2.	Suppose we LEFT JOIN batting2022_subset to batting2021_subset.  Are you keeping the player names from batting2022_subset or batting2021_subset?  Conduct the LEFT JOIN and check the output with your sketch.

3.	Would the dataset created by a RIGHT JOIN of batting2022_subset to batting2021_subset be identical to the dataset created in question 2? Why or why not?

4.	If we wanted to see if players' performances improved or not from the 2021 season to the 2022 season, which of the join functions would be the most practical? Explain.

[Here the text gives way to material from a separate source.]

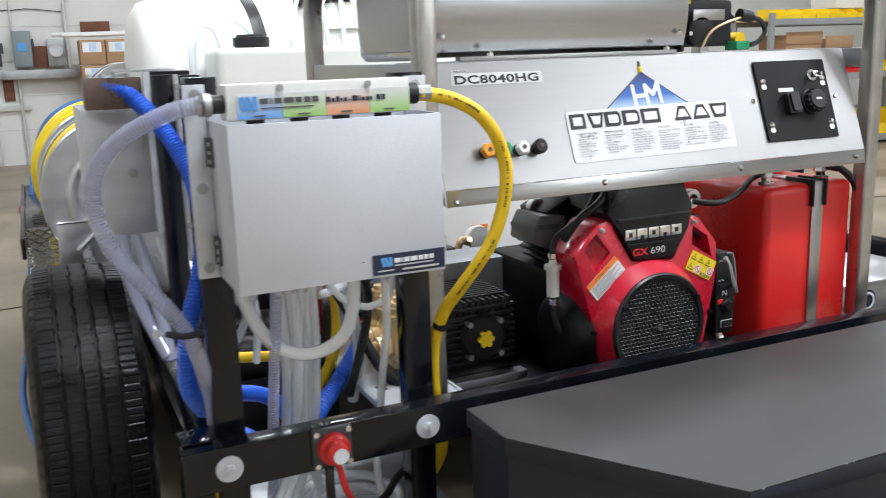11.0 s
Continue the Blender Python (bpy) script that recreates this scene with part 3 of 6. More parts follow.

5. Looking at the new table below, provide the command that would produce the result in this table.

| Player    | Team |  R.x | H.x | R.y | H.y| 
| -------- | ------- | --- | --- | ---| ---|
| Aaliyah Swan | Cal State Northridge | 8 | 20 | 16 | 23|
| Abbey Latham | Ole Miss | 25 | 53 | 36 | 45|
| Bella Rocco | Boise State | 16 | 42 | 10 | 29|
| Emily Gant | Boston University | 31 | 36 | 40 | 55| 

*For the tasks below use the full tables , batting2021 and batting2022.*

6. For each table, print the attributes from each table.

7.	Although not seen in the subset of data we used in the first five exercises, when considering multiple seasons of data for all NCAA Division 1 softball players, there is a reasonable chance that two players from different teams will have the same name. When using a join function, what would you want to use as your key? For now, let’s assume that players from the same team won’t have the same name.

8.	Suppose you only used the player’s name as the key, explain what would happen to your dataset if you did a full join?

9.	What is the difference between a full join and inner join? Answer based on what type of players would be included in each dataset.

10.	Suppose you want to analyze trends batting averages across 10 seasons of data. You should assume that all 10 seasons have the same column names.  Briefly explain why repeatedly using an inner join to merge all 10 seasons would not be a good approach. 

11. Briefly explain why repeatedly using use a full join to merge all 10 seasons would not be an ideal approach. What would be a better solution?